Se comprenderá que la DMC con tan escasos efectivos, por buenos que fueran, no pudiera atender sólo con ellos a un mercado geográficamente tan amplio como el mercado español. Pero recordaréis que ya he hablado de ese gran activo constituido por la fuerza de ventas de la General Line y la red de concesionarios exclusivistas. Tanto éstos como nuestros vendedores percibían una buena comisión por la señalización de una operación, si ésta llegaba a buen fin. Este era un recurso muy importante del que carecían nuestros competidores.

Tutusaus me contó que, una vez, el Ministerio de Educación nos cursó un pedido muy importante de máquinas contables del modelo Audit 513, destinadas a un programa nacional de formación profesional. Él se encargó de formar a los profesores que, a su vez, tendrían que enseñar a sus alumnos el manejo de las máquinas. Recordaba uno de los cursos que tuvo que dar, con la ayuda de Ramón Sucarrats, a un grupo de monjas, profesoras de contabilidad. Al final del curso, una monjita se le acercó para decirle: Señor Tutusaus, nos preguntábamos las hermanas de mi grupo si es usted intendente mercantil o profesor mercantil. Carlos, que me dijo que sus conocimientos de contabilidad eran bastante limitados, le respondió muy serio: Hermana, yo soy marino, pero nunca he conseguido navegar.

Algunos de los personajes de la DMC, como otras muchas personas de nuestra empresa, merecerían en estos recuerdos un capítulo para ellos solos. Su calidad personal y su buen hacer profesional son muy ricos en anécdotas y episodios que merecen ser contados. Cuando alguna vez nos reunimos, siempre hay quien, con un gracejo inigualable, revive antiguos sucedidos y divertidas situaciones.

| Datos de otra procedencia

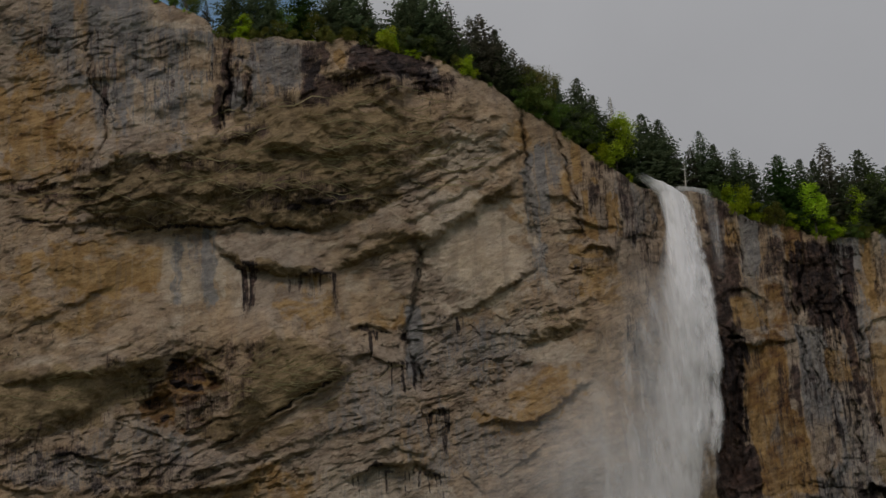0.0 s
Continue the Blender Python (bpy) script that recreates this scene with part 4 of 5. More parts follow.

Sería estupendo que ahora se animaran a escribir en esta  sus recuerdos y vivencias. Nadie podría hacerlo mejor que ellos. Sólo falta que venzan la inercia, se sienten ante el ordenador y empiecen a escribir. Visto el atrevimiento de este desmemoriado y de las pocas cosas que es capaz de recuperar del desván de los recuerdos, cualquiera puede – y debe – intentarlo.

En todo caso, aunque él no quiera hacerlo, hay alguien que tiene muy bien merecido un capítulo para él solo. Ese alguien es Carlos Tutusaus, el amigo y el maestro de muchos de nosotros. Como me consta que él no querrá hacerlo, para mí será un placer escribirlo. Tendré que aplicarme mucho para trazar un retrato que haga justicia, aunque sea en escasa medida, a la persona, al amigo y al maestro.